Incorporate Bregman Divergence to generalize fGAN
一、Fenchel Legendre
Fenchel Duality和Legendre变换本质上是一样的,只是从不同的角度去解释,它描述了函数斜率与截距之间的关系。
如上左图,过原点作一条斜线\(y=kx\),将其向下平移与\(f(x)\)相切,该切线与\(y\)轴的截距与斜线向下平移的距离相等,\(f^*(k)是截距\):
\[f^*(k) = kx-f(x)\] \[f'(x)=k\]这就是Legendre变换,它要求\(f(x)\)①可导(\(f'(x)=k\)) ②凸函数(函数具有唯一性)。 Fenchel突破了凸可导的限制,将上述两个等式换成一个更general的表达式:
\[\begin{align} f^*(t) = \max_x\{xt-f(x)\} \\ \end{align}\]\(f^*(t)\)称为\(f(x)\)的共轭。这样我们可以理解为函数是无数切线切出来的一个曲线。
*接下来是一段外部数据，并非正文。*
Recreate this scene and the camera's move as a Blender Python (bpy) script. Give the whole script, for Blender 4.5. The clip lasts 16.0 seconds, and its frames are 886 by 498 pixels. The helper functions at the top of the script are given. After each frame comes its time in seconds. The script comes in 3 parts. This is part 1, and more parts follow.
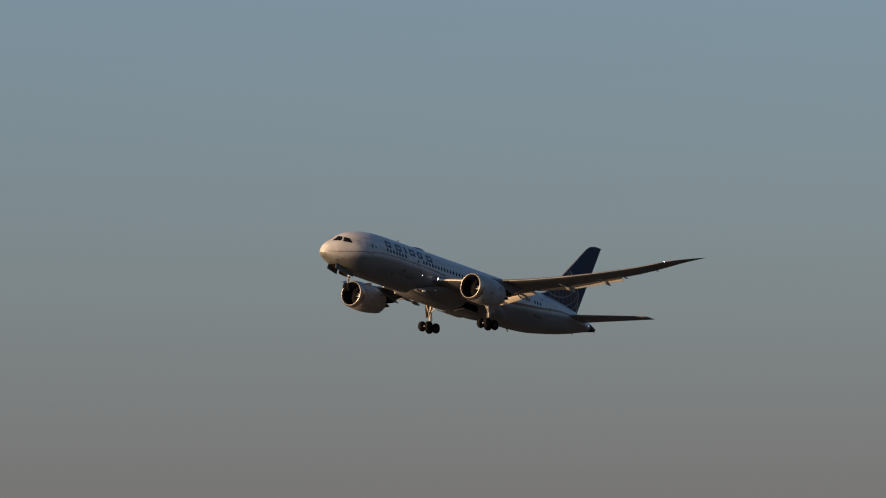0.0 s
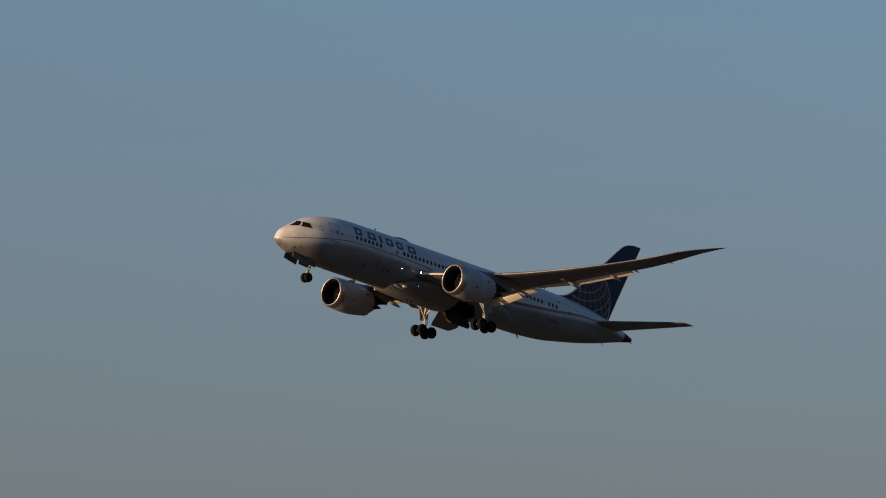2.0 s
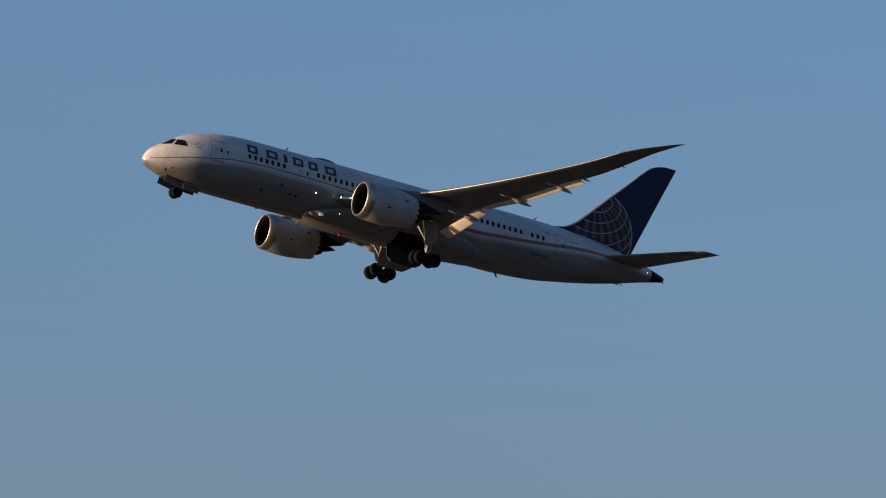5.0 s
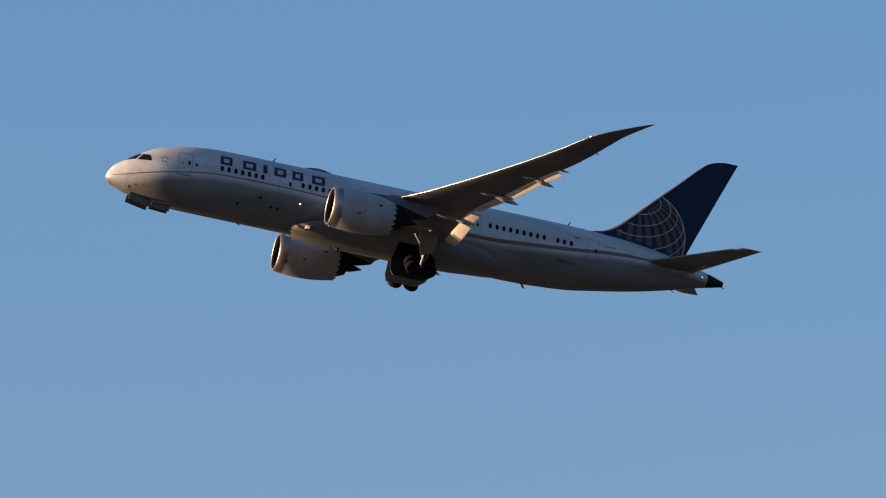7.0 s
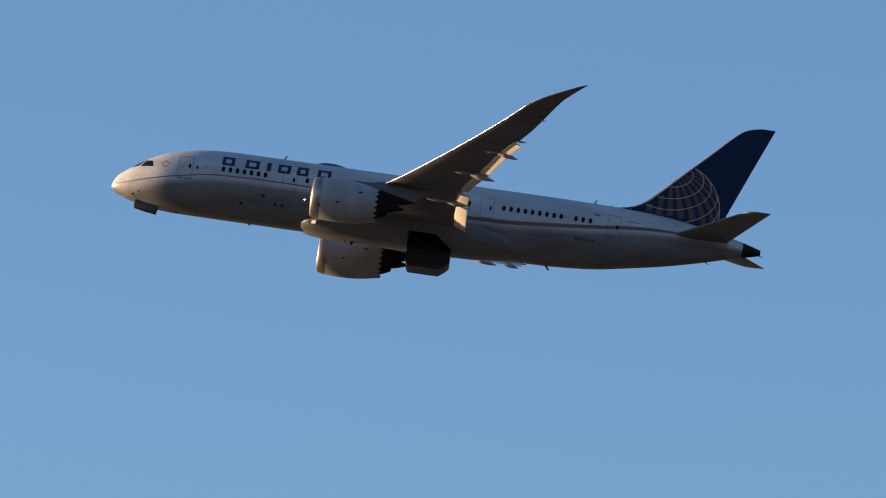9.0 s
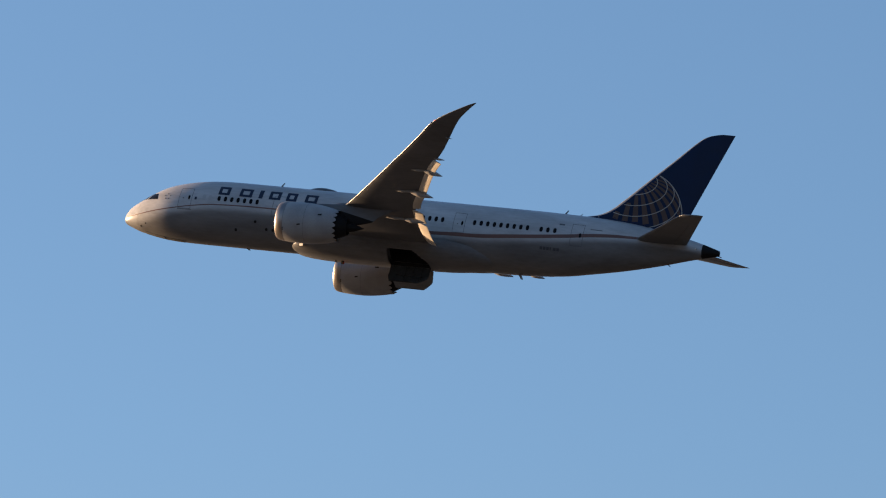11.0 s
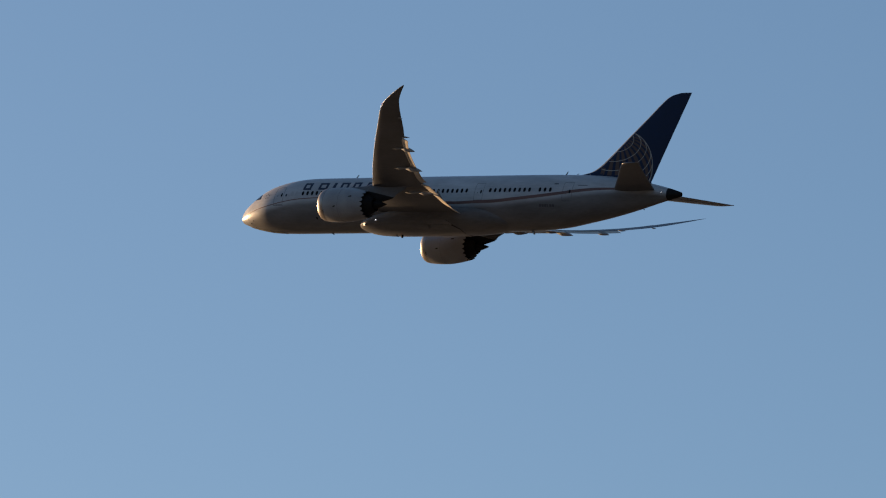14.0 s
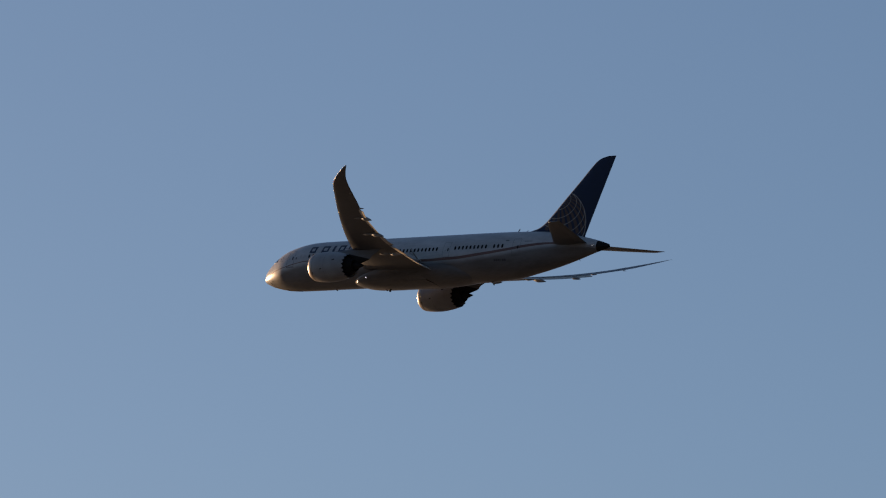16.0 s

例:求\(g(x) = \log(1+e^x)\)的共轭\(g^*(y)\)
- 切线斜率\(y = \frac{e^x}{1+e^x} \in (0,1)\),\(e^x = \frac{y}{1-y},x = \log \frac{y}{1-y}\)
- \[g(x)=\log(1+e^x)=\log \frac{1}{1-y}\]
Fenchel共轭的性质:
- 共轭的共轭等于原函数\(g^{**}(x) = g(x)\)
- \(g(x)\)是凸函数,那么共轭\(g^*(x)\)也为凸函数
- \(g(x)\)是\(L-smooth\),那么\(g^*(x)\)是\(\frac{1}{L}-SC(Strongly Convex)\)
二、f-GAN
f-GAN: Training Generative Neural Samplers using Variational Divergence Minimization
\[\begin{align} &f^*(t) = \max_x\{xt-f(x)\} \quad (f^*(t))'=x \\ \Leftrightarrow &f(x) = \max_t\{xt-f^*(t)\}\quad f'(x)=t \end{align}\]给定\(\,x\,\)和函数\(\,f\,\)找到一个最优的\(\,t\,\)使得\(\,xt-f^*(t)\,\)最大。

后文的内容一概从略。